**Do this**
Set down exactly, please, each line from the one containing "radians(degrees), 0.01, 5000" through the one containing "q.make_compatible(carried.rotation_quaternion)", both lines included, and no other line.

**Data excerpt**
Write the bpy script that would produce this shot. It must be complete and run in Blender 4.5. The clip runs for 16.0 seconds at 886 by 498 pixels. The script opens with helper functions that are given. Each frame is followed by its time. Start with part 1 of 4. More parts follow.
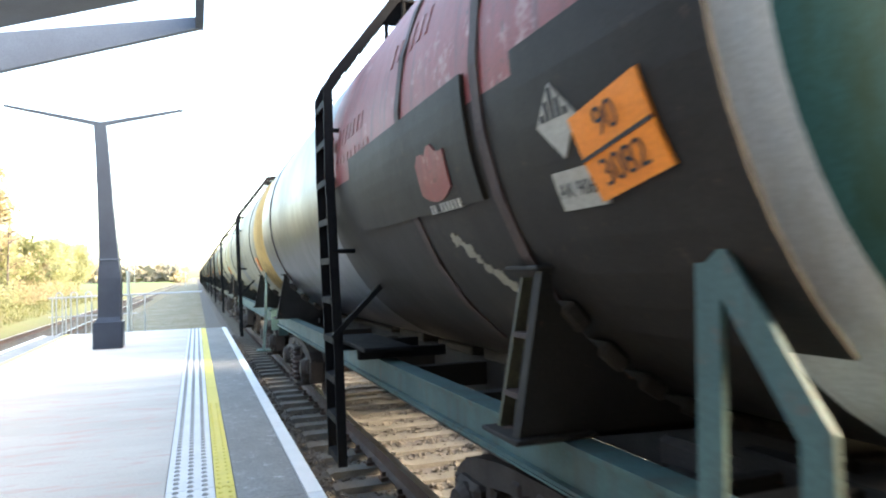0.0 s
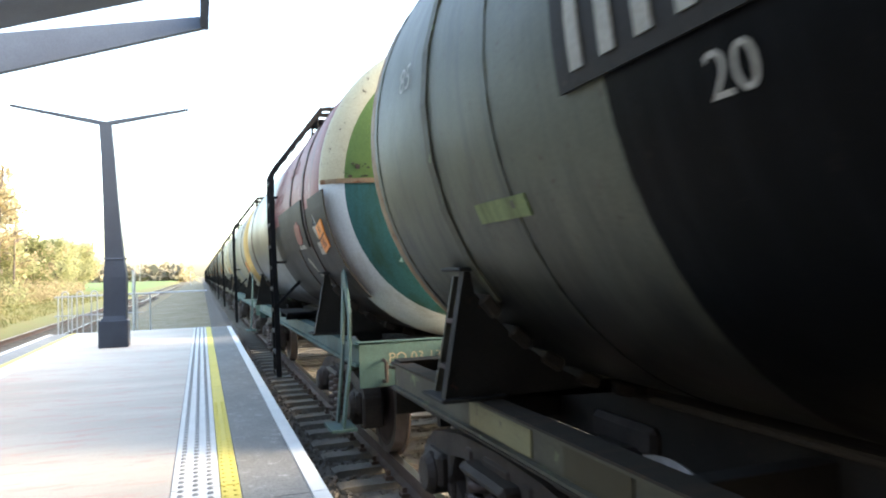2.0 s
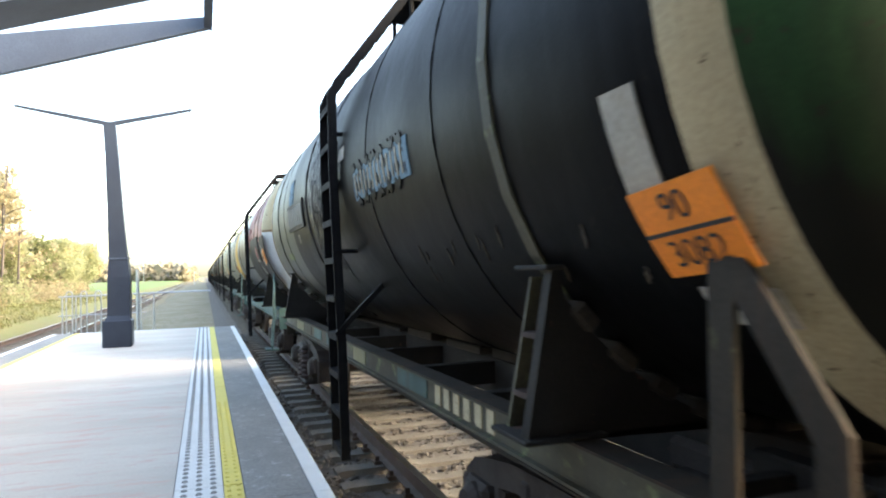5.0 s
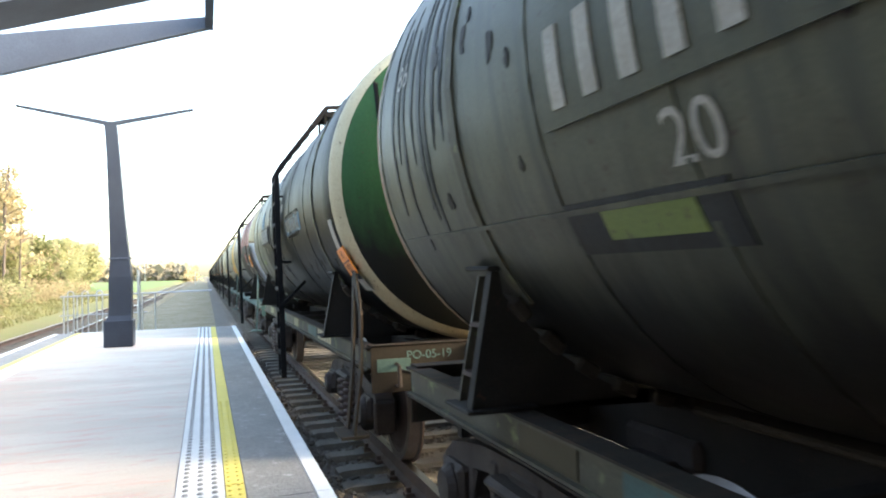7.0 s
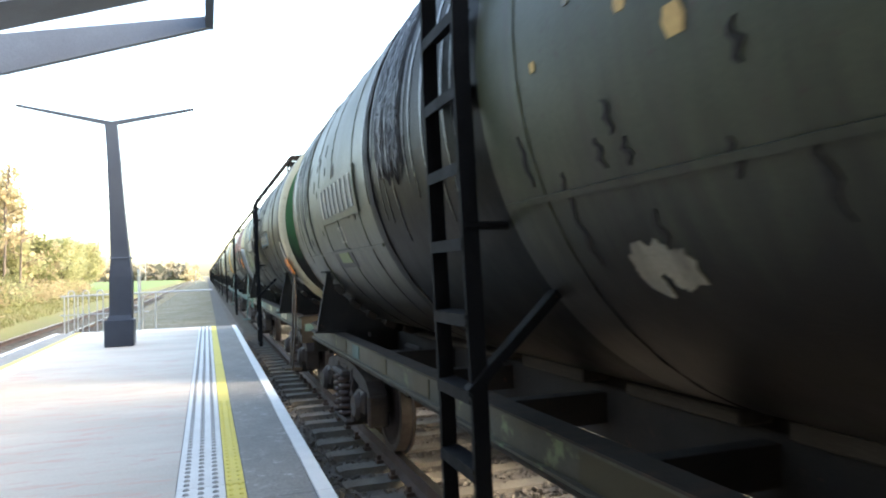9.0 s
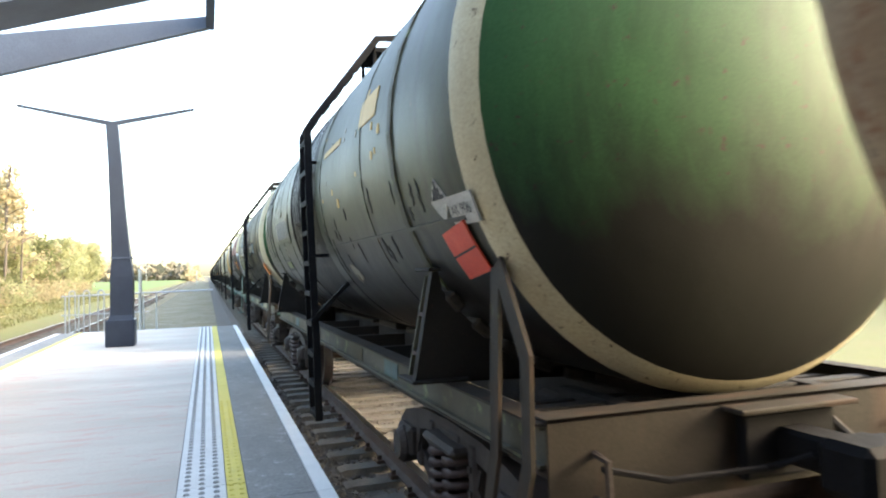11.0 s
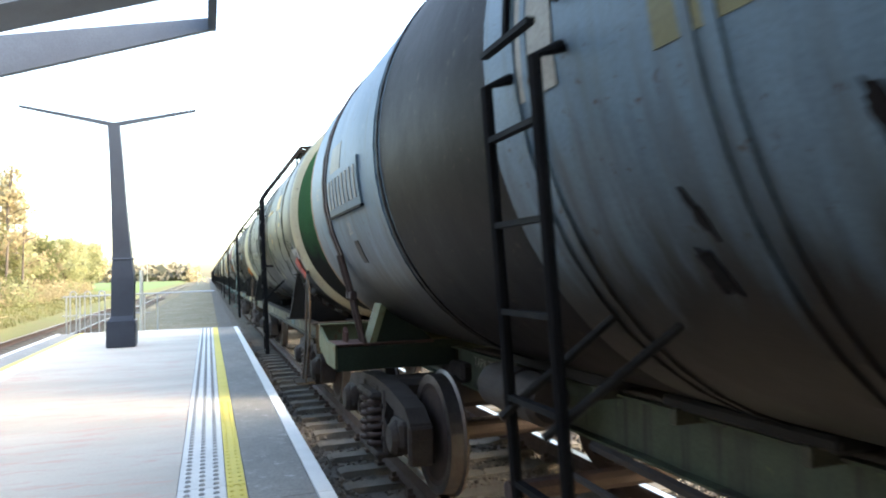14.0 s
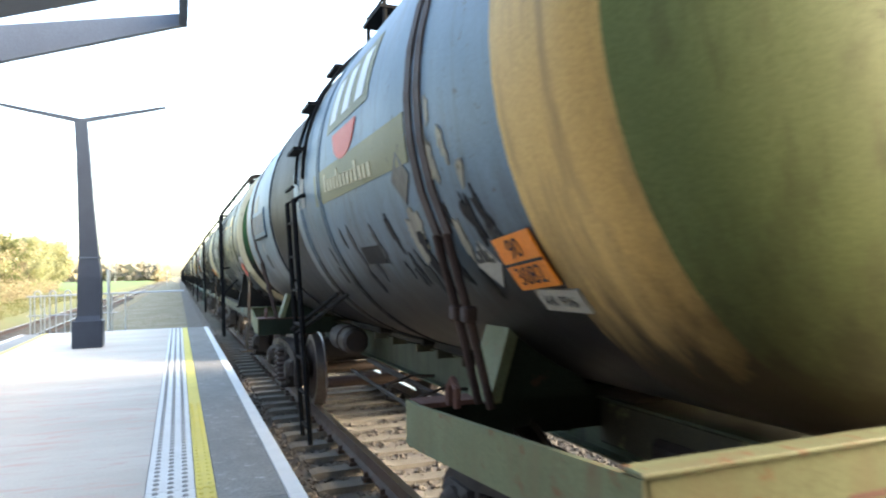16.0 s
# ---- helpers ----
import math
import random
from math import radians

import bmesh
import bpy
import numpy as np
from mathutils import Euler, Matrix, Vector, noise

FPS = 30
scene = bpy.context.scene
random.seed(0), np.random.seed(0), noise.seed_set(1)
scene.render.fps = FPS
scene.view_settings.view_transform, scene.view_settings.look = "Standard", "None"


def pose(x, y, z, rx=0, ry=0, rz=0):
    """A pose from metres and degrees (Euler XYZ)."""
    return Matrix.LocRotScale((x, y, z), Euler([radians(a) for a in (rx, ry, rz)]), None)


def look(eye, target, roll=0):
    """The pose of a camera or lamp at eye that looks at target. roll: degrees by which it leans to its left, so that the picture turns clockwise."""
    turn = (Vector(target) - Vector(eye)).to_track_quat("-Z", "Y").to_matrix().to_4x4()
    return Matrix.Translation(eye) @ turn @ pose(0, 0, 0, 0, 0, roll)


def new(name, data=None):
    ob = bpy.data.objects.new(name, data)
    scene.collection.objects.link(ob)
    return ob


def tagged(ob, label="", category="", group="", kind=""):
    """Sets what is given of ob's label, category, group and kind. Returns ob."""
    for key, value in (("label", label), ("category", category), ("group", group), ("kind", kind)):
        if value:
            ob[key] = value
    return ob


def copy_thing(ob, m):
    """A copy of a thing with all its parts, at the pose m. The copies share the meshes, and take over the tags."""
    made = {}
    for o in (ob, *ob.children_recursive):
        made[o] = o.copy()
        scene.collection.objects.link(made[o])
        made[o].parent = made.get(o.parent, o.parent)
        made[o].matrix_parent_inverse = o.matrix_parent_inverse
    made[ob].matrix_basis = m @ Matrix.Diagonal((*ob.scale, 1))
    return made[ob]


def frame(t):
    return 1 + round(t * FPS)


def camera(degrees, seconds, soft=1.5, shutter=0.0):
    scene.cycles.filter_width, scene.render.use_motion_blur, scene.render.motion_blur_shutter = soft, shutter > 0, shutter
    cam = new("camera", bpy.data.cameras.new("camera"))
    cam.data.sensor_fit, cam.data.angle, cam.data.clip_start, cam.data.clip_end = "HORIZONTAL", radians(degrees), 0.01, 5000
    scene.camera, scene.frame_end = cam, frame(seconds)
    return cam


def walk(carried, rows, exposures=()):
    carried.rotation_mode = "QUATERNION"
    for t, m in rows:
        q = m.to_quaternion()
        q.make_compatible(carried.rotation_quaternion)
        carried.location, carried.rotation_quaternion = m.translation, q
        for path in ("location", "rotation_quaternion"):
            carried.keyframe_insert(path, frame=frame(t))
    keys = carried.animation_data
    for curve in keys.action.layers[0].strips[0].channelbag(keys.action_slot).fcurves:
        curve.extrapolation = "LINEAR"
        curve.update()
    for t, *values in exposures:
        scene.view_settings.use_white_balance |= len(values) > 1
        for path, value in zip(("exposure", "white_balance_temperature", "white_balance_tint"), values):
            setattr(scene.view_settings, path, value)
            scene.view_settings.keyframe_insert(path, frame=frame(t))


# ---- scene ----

**Written answer**
    cam.data.sensor_fit, cam.data.angle, cam.data.clip_start, cam.data.clip_end = "HORIZONTAL", radians(degrees), 0.01, 5000
    scene.camera, scene.frame_end = cam, frame(seconds)
    return cam


def walk(carried, rows, exposures=()):
    carried.rotation_mode = "QUATERNION"
    for t, m in rows:
        q = m.to_quaternion()
        q.make_compatible(carried.rotation_quaternion)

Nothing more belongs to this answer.